Identifying with Israel meant making Zionism the center of Jewish life.  Few American Jews became Zionists in the full sense, since that would require actually moving to Israel.  For most, Zionism meant simply supporting both the concept and the reality of the Jewish state.  It meant equating the fate of Israel with the fate of every Jew, everywhere.

It is no coincidence that, just when American Jews “discovered” their unbreakable bond with Israel, they also “discovered” the unique importance of the Nazi Holocaust in every Jew’s life.  Until 1967, Jews did not talk a great deal about the Holocaust.  But the six-day war catapulted the memory of the Holocaust into the center of Jewish life.  The Holocaust was offered as crucial proof that anti-semitism is indeed eternal, that Jews are indeed perpetually threatened by irrational hatred and oppression.  This, in turn, became the supposed proof that all Arabs were motivated by the same hatred that had moved the Nazis to their murderous project.

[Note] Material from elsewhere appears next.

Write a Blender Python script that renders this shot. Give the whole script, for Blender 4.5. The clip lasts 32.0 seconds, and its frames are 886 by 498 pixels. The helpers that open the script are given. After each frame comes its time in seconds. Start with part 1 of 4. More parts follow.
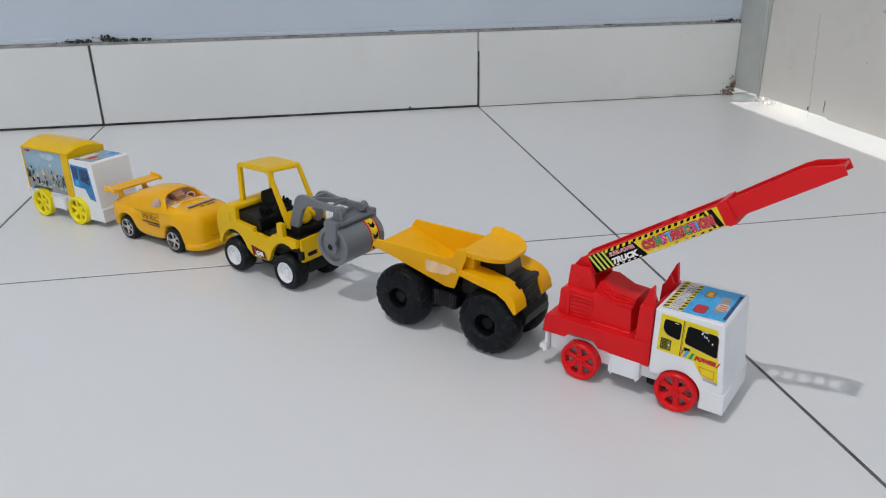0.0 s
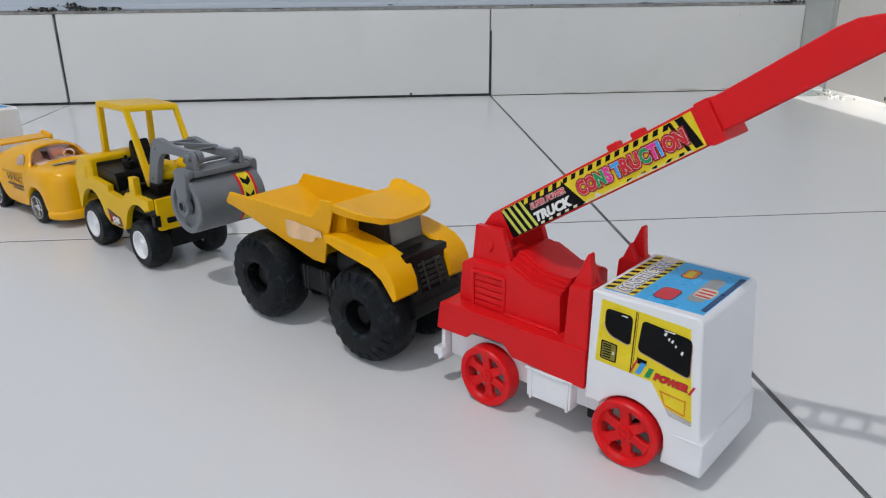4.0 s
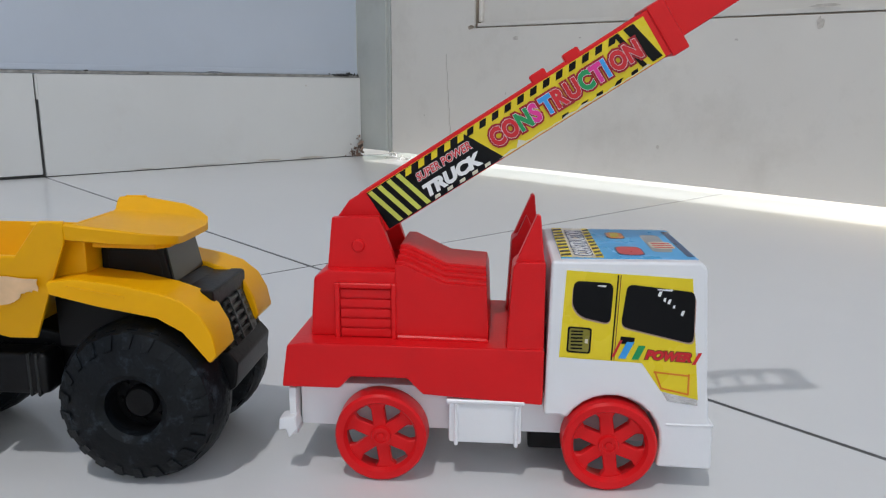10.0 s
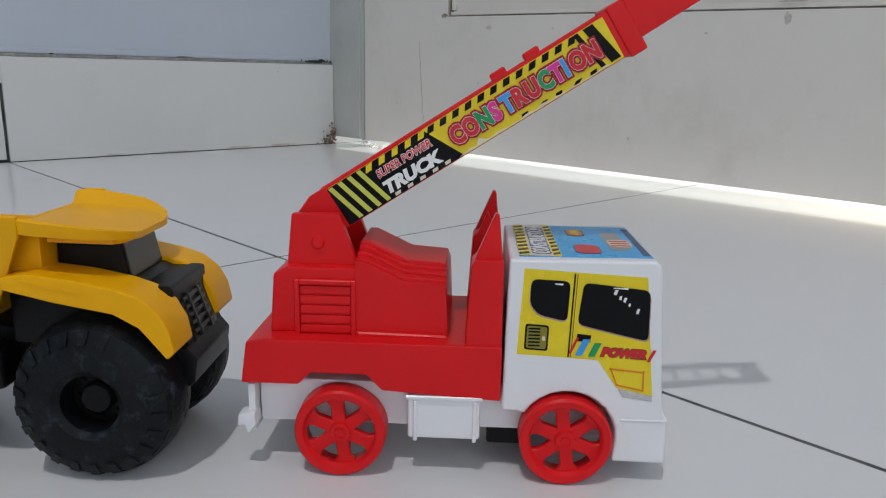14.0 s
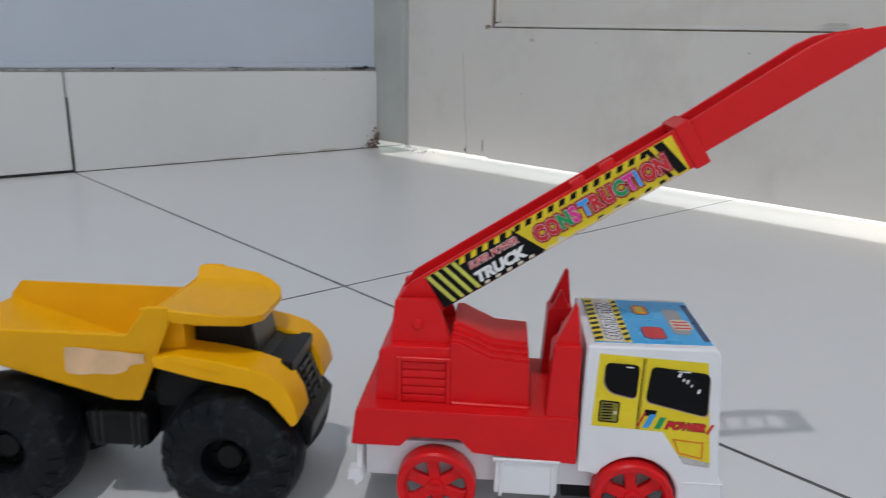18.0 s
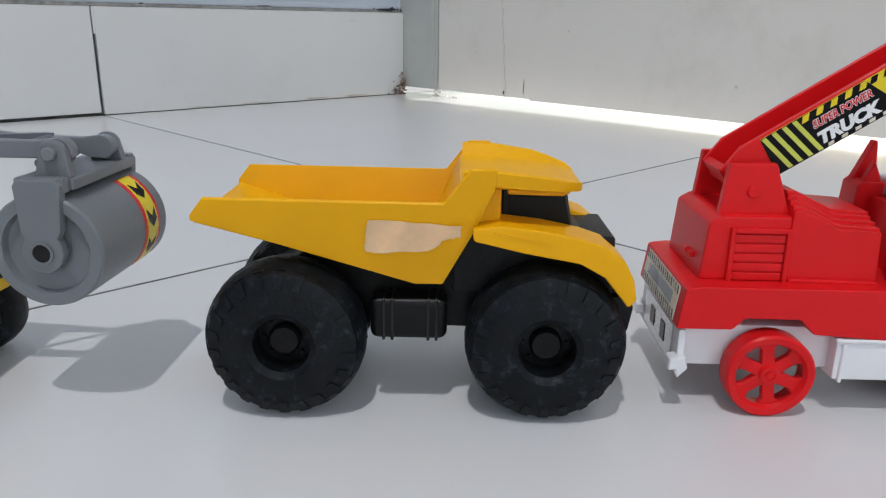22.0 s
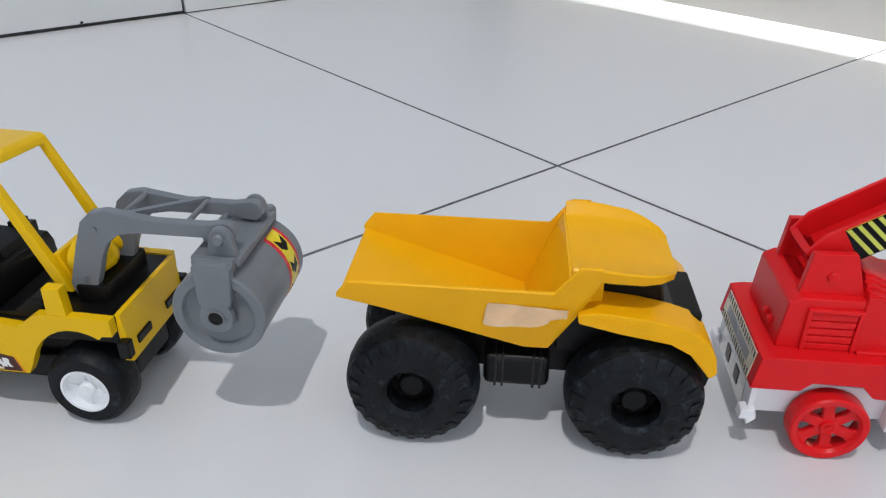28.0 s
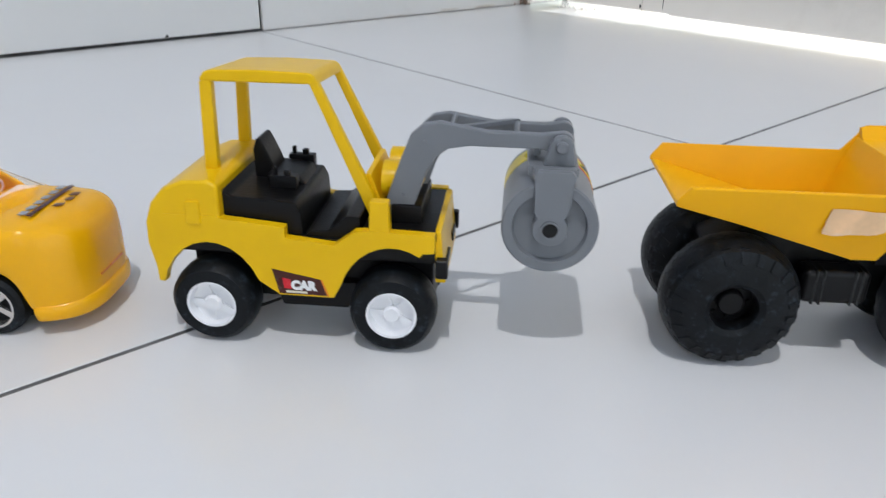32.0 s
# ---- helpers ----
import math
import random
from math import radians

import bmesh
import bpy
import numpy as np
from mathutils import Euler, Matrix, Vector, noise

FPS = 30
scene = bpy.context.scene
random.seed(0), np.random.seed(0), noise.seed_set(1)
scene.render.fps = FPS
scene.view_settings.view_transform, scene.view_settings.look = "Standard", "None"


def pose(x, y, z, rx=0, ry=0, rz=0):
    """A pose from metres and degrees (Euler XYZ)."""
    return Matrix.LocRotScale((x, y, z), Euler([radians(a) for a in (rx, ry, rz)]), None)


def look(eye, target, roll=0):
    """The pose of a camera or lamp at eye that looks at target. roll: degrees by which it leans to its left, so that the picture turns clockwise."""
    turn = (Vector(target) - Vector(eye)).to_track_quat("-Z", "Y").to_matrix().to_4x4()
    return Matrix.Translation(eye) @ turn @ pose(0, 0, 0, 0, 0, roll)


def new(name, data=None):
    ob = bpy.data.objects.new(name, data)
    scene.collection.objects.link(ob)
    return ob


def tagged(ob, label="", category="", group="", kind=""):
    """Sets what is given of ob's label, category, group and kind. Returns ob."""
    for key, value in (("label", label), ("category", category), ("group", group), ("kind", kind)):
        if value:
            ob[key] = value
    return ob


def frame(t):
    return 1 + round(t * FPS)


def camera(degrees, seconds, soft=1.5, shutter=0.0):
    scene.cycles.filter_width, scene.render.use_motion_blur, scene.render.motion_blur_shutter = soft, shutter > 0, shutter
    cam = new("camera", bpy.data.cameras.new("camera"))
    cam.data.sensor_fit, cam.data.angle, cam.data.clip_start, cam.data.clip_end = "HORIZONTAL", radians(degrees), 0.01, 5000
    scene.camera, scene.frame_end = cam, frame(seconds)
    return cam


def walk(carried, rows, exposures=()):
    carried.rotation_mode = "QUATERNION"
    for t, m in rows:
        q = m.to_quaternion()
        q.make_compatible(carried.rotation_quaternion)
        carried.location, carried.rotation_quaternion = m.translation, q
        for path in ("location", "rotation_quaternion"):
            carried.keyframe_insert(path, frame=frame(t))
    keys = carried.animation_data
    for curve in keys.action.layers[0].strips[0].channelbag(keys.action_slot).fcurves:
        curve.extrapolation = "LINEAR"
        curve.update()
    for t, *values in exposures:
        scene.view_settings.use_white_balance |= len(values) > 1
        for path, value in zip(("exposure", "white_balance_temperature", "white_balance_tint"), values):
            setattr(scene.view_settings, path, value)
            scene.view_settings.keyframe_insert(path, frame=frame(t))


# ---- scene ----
cam = camera(61.3, 32.0, soft=1.15, shutter=0.4)
PATH = [
    (0, (-0.279, -0.631, 0.267), (0.038, 1.187, -0.505), -0.8),
    (0.5, (-0.269, -0.615, 0.256), (0.054, 1.204, -0.508), 0.1),
    (1, (-0.252, -0.603, 0.247), (0.064, 1.214, -0.527), 0.4),
    (1.5, (-0.23, -0.592, 0.238), (0.032, 1.236, -0.531), -0.2),
    (2, (-0.214, -0.582, 0.229), (-0.015, 1.259, -0.528), -0.2),
    (2.5, (-0.191, -0.567, 0.216), (-0.081, 1.286, -0.527), 0.0),
    (3, (-0.168, -0.557, 0.203), (-0.092, 1.3, -0.536), -0.8),
    (3.5, (-0.155, -0.527, 0.179), (-0.055, 1.344, -0.52), -0.8),
    (5.5, (-0.202, -0.475, 0.16), (0.34, 1.33, -0.51), 0.5),
    (6, (-0.208, -0.456, 0.152), (0.551, 1.293, -0.453), 0.6),
    (6.5, (-0.22, -0.437, 0.141), (0.675, 1.255, -0.438), 2.1),
    (7, (-0.223, -0.428, 0.131), (0.796, 1.208, -0.401), -0.0),
    (7.5, (-0.234, -0.419, 0.116), (0.863, 1.171, -0.4), -0.1),
    (8, (-0.2355, -0.41, 0.1075), (0.928, 1.1435, -0.3725), 0.1),
    (8.5, (-0.237, -0.394, 0.108), (1.025, 1.083, -0.365), 0.1),
    (9, (-0.236, -0.391, 0.107), (1.05, 1.061, -0.381), 0.3),
    (9.5, (-0.237, -0.391, 0.108), (1.054, 1.072, -0.333), 0.1),
    (10, (-0.238, -0.392, 0.109), (1.06, 1.07, -0.315), 0.3),
    (10.5, (-0.238, -0.394, 0.111), (1.069, 1.074, -0.257), 0.6),
    (11, (-0.238, -0.397, 0.113), (1.085, 1.072, -0.193), 1.2),
    (11.5, (-0.24, -0.4, 0.117), (1.103, 1.062, -0.133), 1.7),
    (12, (-0.24, -0.405, 0.123), (1.127, 1.042, -0.076), 2.3),
    (12.5, (-0.24, -0.403, 0.121), (1.123, 1.04, -0.124), 2.3),
    (13, (-0.238, -0.401, 0.118), (1.12, 1.028, -0.222), 1.7),
    (13.5, (-0.236, -0.396, 0.114), (1.116, 1.014, -0.315), 1.2),
    (14, (-0.235, -0.395, 0.112), (1.107, 1.016, -0.345), 1.1),
    (14.5, (-0.235, -0.396, 0.111), (1.107, 1.016, -0.342), 0.8),
    (16.5, (-0.234, -0.396, 0.111), (1.109, 1.018, -0.333), 0.1),
    (17, (-0.236, -0.395, 0.122), (1.117, 1.0, -0.349), -1.6),
    (17.5, (-0.25, -0.403, 0.142), (1.086, 1.006, -0.338), -0.6),
    (18, (-0.264, -0.399, 0.15), (1.013, 1.055, -0.355), 0.9),
    (18.5, (-0.283, -0.399, 0.151), (0.764, 1.207, -0.415), 2.4),
    (19, (-0.29, -0.393, 0.158), (0.688, 1.251, -0.423), 2.8),
    (19.5, (-0.291, -0.394, 0.157), (0.68, 1.257, -0.416), 3.7),
    (20, (-0.298, -0.384, 0.154), (0.692, 1.258, -0.416), 3.7),
    (20.5, (-0.302, -0.353, 0.149), (0.744, 1.252, -0.423), 2.6),
    (21, (-0.316, -0.324, 0.134), (0.833, 1.202, -0.458), 1.9),
    (21.5, (-0.324, -0.311, 0.122), (0.933, 1.134, -0.454), 2.0),
    (22, (-0.33, -0.311, 0.111), (1.006, 1.058, -0.472), 0.8),
    (22.5, (-0.334, -0.316, 0.11), (1.048, 1.04, -0.391), 0.6),
    (23, (-0.337, -0.317, 0.11), (1.041, 1.047, -0.38), 0.4),
    (23.5, (-0.341, -0.325, 0.111), (1.012, 1.064, -0.379), 0.3),
    (24, (-0.341, -0.326, 0.112), (1.01, 1.067, -0.37), 0.1),
    (24.5, (-0.341, -0.327, 0.113), (1.011, 1.071, -0.354), -0.0),
    (26.5, (-0.333, -0.31, 0.146), (0.956, 1.083, -0.486), -0.4),
    (27, (-0.329, -0.3, 0.161), (0.923, 1.058, -0.607), -0.4),
    (27.5, (-0.339, -0.298, 0.171), (0.835, 1.039, -0.742), -0.3),
    (28, (-0.345, -0.3, 0.188), (0.771, 1.046, -0.783), 0.3),
    (28.5, (-0.337, -0.298, 0.191), (0.787, 1.038, -0.784), 0.0),
    (29, (-0.331, -0.302, 0.186), (0.786, 1.038, -0.792), -0.7),
    (29.5, (-0.341, -0.304, 0.188), (0.761, 1.052, -0.784), -1.2),
    (30, (-0.369, -0.296, 0.187), (0.722, 1.069, -0.787), -0.5),
    (30.5, (-0.39, -0.281, 0.185), (0.716, 1.074, -0.785), -0.6),
    (31, (-0.416, -0.263, 0.176), (0.705, 1.073, -0.803), 0.8),
    (31.5, (-0.424, -0.253, 0.162), (0.705, 1.071, -0.823), 0.2),
    (32, (-0.446, -0.241, 0.146), (0.754, 1.118, -0.7), 0.9),
]
walk(cam, [(t, look(eye, target, roll)) for t, eye, target, roll in PATH],
     [(t, 1.46 + e, 6480 - 150 * min(t, 9) / 9 - 90 * max(0, t - 27) / 5, 11) for t, e in ((0, -0.1), (3, -0.1), (6, -0.02), (9, -0.14), (10.5, -0.2), (12, -0.31), (13, -0.33), (14, -0.39), (16.5, -0.36), (17, -0.34), (18, -0.34), (19, -0.18), (20, -0.1), (23, -0.04), (24.5, -0.05), (26.5, -0.30), (27, -0.25), (28, 0.08), (30, 0.12), (32, 0.16))])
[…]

Once this premise was accepted, there could be no doubt that Israel’s military victory was a necessary act of self-defense, and therefore absolutely morally justified.  This is why the Holocaust and Israel were linked so closely in what Neusner calls “the Judaism of Holocaust and Redemption.”  The memory of the Holocaust provided the crucial link between the perception of Jews as oppressed victims and the sense of pride in Israel’s achievements and its power.

Most Jews still do not have to live differently from their gentile neighbors, because too much difference might make them potential targets of stigma, discrimination, and oppression. Yet in order to sustain their new-found form of Judaism, Jews must exaggerate or overestimate their own experience of anti-semitism. Many seem eager to trade stories of anti-semitism and hear their leaders do the same, as if they enjoy hearing bad news.  That is how they convince themselves that Israel’s motives are always pure and innocent, which means that Jewish power is always morally justified—even when the facts on the ground (or, more precisely, viewed on television) seem to raise troubling questions about the morality of Israeli policies.

Within the terms of the dominant doctrine, every threat must be countered.  Fighting back is a way to prove both that Jews are being victimized and that Jews have power.  Since Israel has the most powerful military in the Middle East, when it responds to threat it usually uses major force.  Naturally, this evokes angry, sometimes violent, responses.  Jews take those responses as proof of threat and reason for even more forceful response.  Military conflict serves as a kind of ritual performance, a way to act out their beliefs and confirm their basic premise that Jews, the perpetual victims, always use their power in a morally justified cause.

Tragically, this performance is a ritual sacrifice in which far too many real people die. Most of them are Arabs. Some are Jews. This hardly makes Israel more secure.  On the contrary, it perpetuates the physical facts of insecurity.  Here in the U.S., as well as in Israel, it also perpetuates and exacerbates the psychological facts of fear, anxiety, and defensiveness in Jewish life.  It demands a sense of perpetual victimhood.  It creates a culture of victimization.  This is a high price to pay.

Yet many Jews have been, and still are, willing to pay that price.  Perhaps this tells us that human beings find security not in physical safety, nor in freedom from fear, but in beliefs that offer a firmly fixed, immutable, unquestioned sense of meaning and identity.  As long as “the Judaism of Holocaust and Redemption” gives them meaning and identity, Jews will cling to it and repeat its ritual performances, regardless of the price.

Since the early years of the 21st century, a steadily growing number of Jews have been questioning—and some overtly rejecting—the myth of Israel’s insecurity with all that it entails. Whether this trend will continue, and if so how rapidly it will accelerate, is the great question for the American Jewish community.